• THE EXERCISE
Reproduce every line of the listing as written, apart from the pictures.

• COLLECTED DATA
◇ ◇ ◇
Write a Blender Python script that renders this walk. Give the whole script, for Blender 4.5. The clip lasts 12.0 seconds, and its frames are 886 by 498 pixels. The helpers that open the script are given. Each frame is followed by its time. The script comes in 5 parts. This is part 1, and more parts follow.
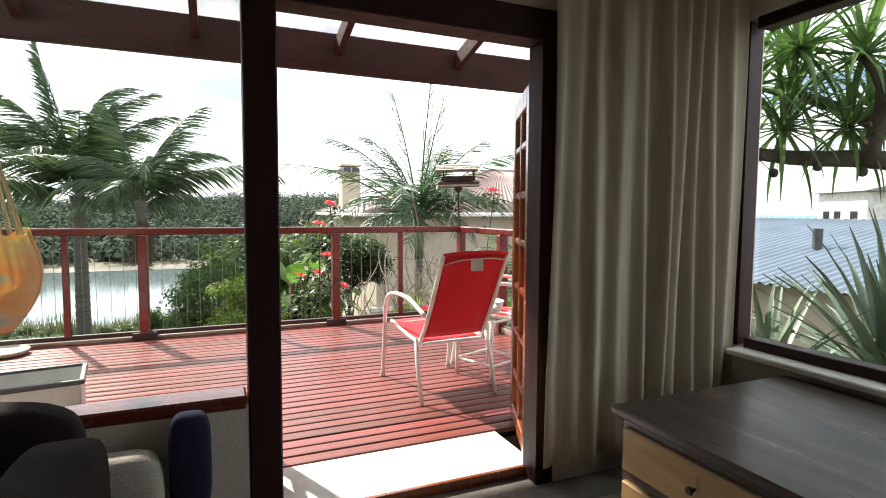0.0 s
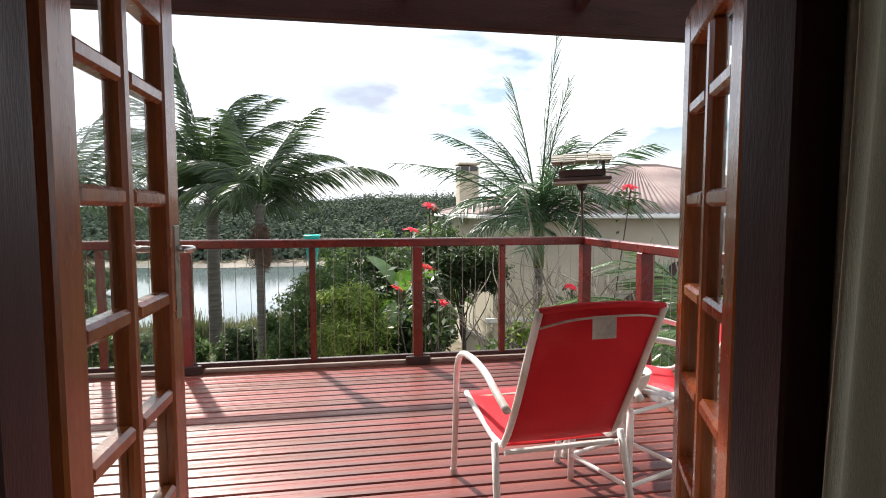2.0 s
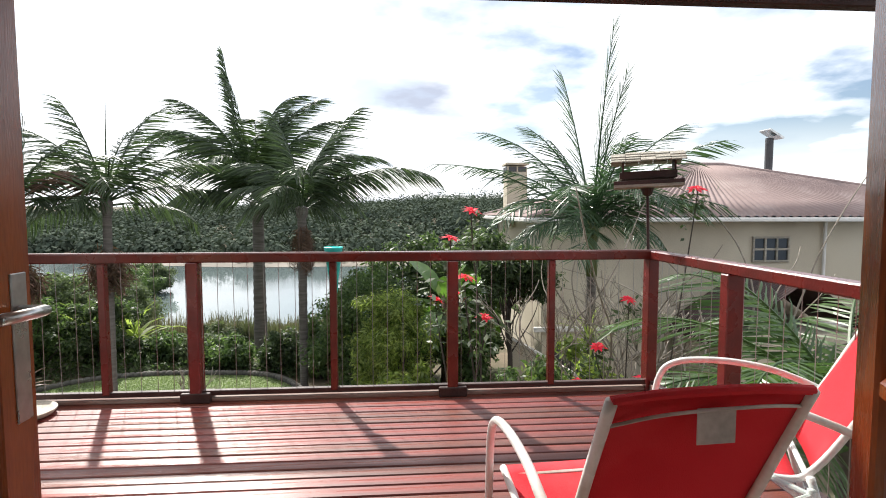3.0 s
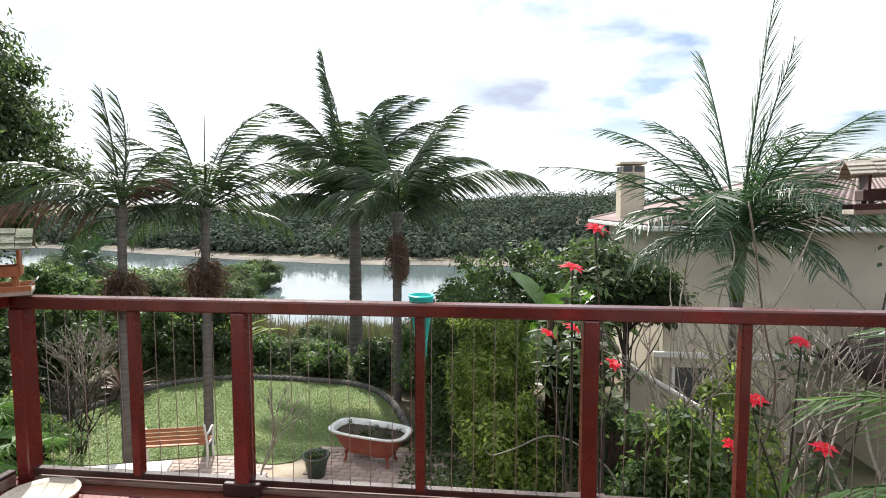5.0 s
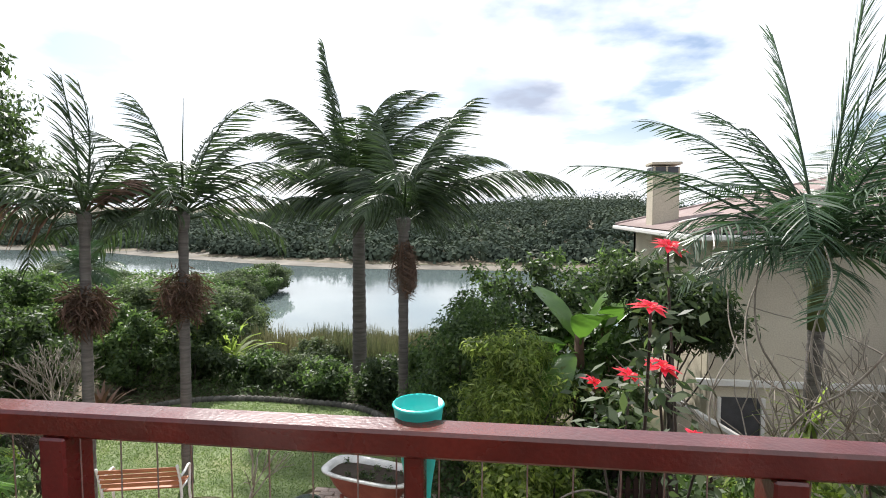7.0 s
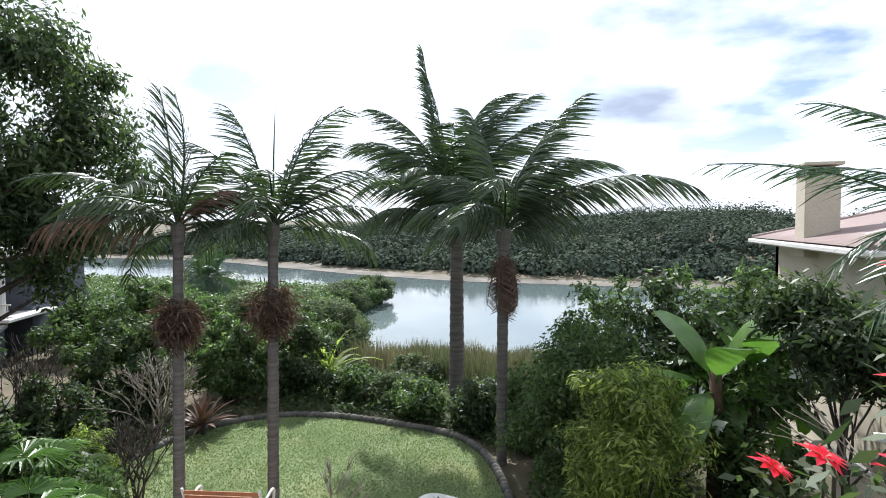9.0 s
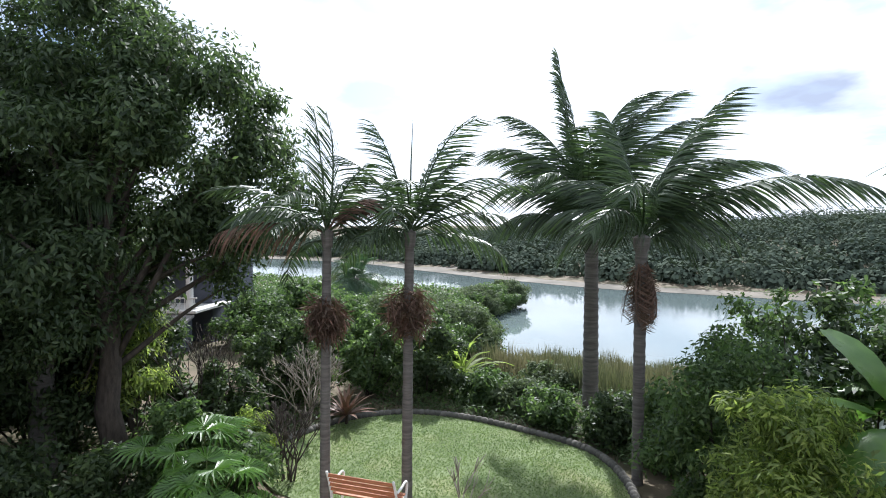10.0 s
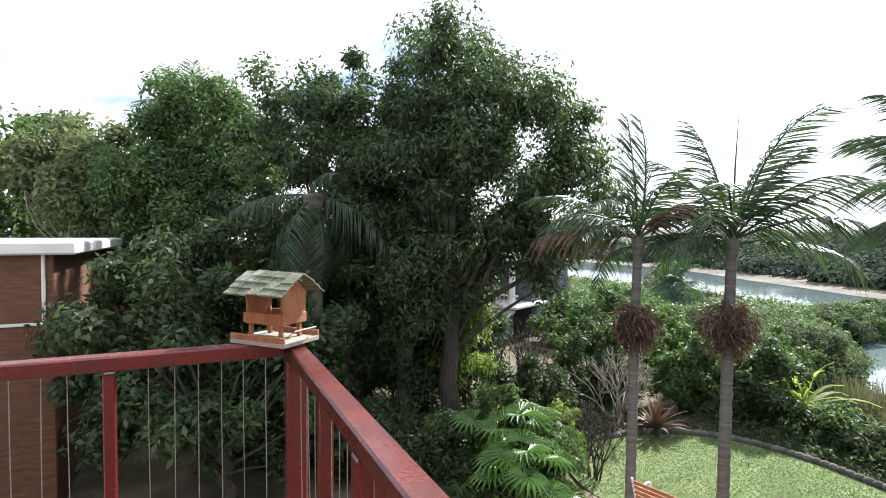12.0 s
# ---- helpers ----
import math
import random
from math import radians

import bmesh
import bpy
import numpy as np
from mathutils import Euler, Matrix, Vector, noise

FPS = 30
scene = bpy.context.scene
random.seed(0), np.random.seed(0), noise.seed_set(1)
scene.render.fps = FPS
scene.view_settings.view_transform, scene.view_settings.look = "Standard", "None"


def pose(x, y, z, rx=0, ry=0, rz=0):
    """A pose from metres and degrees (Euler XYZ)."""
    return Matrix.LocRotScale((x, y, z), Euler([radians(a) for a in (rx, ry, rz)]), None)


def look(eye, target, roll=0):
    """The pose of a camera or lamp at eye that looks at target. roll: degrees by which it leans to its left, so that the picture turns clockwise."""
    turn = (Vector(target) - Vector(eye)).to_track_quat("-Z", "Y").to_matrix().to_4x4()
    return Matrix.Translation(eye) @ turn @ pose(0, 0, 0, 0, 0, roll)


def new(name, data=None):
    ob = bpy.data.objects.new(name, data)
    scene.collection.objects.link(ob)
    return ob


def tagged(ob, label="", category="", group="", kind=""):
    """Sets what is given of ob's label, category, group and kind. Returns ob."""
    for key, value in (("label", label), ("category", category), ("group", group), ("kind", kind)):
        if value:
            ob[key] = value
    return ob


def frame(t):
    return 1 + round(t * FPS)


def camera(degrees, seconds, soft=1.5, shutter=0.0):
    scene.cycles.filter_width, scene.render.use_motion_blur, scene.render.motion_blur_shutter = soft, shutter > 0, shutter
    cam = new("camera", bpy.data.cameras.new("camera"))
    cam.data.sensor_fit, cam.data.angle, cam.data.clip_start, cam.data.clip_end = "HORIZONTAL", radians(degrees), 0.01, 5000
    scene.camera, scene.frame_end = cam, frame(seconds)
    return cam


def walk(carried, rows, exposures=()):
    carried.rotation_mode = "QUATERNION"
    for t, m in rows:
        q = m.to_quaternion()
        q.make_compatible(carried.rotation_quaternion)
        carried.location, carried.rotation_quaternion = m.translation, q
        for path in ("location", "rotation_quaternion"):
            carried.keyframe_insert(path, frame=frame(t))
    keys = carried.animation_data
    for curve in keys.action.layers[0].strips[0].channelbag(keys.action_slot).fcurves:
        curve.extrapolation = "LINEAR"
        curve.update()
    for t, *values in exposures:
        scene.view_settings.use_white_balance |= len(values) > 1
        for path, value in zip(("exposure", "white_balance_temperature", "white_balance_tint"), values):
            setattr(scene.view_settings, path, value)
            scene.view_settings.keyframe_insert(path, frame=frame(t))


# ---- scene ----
◇ ◇ ◇
• EXPECTED ANSWER
Write a Blender Python script that renders this walk. Give the whole script, for Blender 4.5. The clip lasts 12.0 seconds, and its frames are 886 by 498 pixels. The helpers that open the script are given. Each frame is followed by its time. The script comes in 5 parts. This is part 1, and more parts follow.
0.0 s
2.0 s
3.0 s
5.0 s
7.0 s
9.0 s
10.0 s
12.0 s
# ---- helpers ----
import math
import random
from math import radians

import bmesh
import bpy
import numpy as np
from mathutils import Euler, Matrix, Vector, noise

FPS = 30
scene = bpy.context.scene
random.seed(0), np.random.seed(0), noise.seed_set(1)
scene.render.fps = FPS
scene.view_settings.view_transform, scene.view_settings.look = "Standard", "None"


def pose(x, y, z, rx=0, ry=0, rz=0):
    """A pose from metres and degrees (Euler XYZ)."""
    return Matrix.LocRotScale((x, y, z), Euler([radians(a) for a in (rx, ry, rz)]), None)


def look(eye, target, roll=0):
    """The pose of a camera or lamp at eye that looks at target. roll: degrees by which it leans to its left, so that the picture turns clockwise."""
    turn = (Vector(target) - Vector(eye)).to_track_quat("-Z", "Y").to_matrix().to_4x4()
    return Matrix.Translation(eye) @ turn @ pose(0, 0, 0, 0, 0, roll)


def new(name, data=None):
    ob = bpy.data.objects.new(name, data)
    scene.collection.objects.link(ob)
    return ob


def tagged(ob, label="", category="", group="", kind=""):
    """Sets what is given of ob's label, category, group and kind. Returns ob."""
    for key, value in (("label", label), ("category", category), ("group", group), ("kind", kind)):
        if value:
            ob[key] = value
    return ob


def frame(t):
    return 1 + round(t * FPS)


def camera(degrees, seconds, soft=1.5, shutter=0.0):
    scene.cycles.filter_width, scene.render.use_motion_blur, scene.render.motion_blur_shutter = soft, shutter > 0, shutter
    cam = new("camera", bpy.data.cameras.new("camera"))
    cam.data.sensor_fit, cam.data.angle, cam.data.clip_start, cam.data.clip_end = "HORIZONTAL", radians(degrees), 0.01, 5000
    scene.camera, scene.frame_end = cam, frame(seconds)
    return cam


def walk(carried, rows, exposures=()):
    carried.rotation_mode = "QUATERNION"
    for t, m in rows:
        q = m.to_quaternion()
        q.make_compatible(carried.rotation_quaternion)
        carried.location, carried.rotation_quaternion = m.translation, q
        for path in ("location", "rotation_quaternion"):
            carried.keyframe_insert(path, frame=frame(t))
    keys = carried.animation_data
    for curve in keys.action.layers[0].strips[0].channelbag(keys.action_slot).fcurves:
        curve.extrapolation = "LINEAR"
        curve.update()
    for t, *values in exposures:
        scene.view_settings.use_white_balance |= len(values) > 1
        for path, value in zip(("exposure", "white_balance_temperature", "white_balance_tint"), values):
            setattr(scene.view_settings, path, value)
            scene.view_settings.keyframe_insert(path, frame=frame(t))


# ---- scene ----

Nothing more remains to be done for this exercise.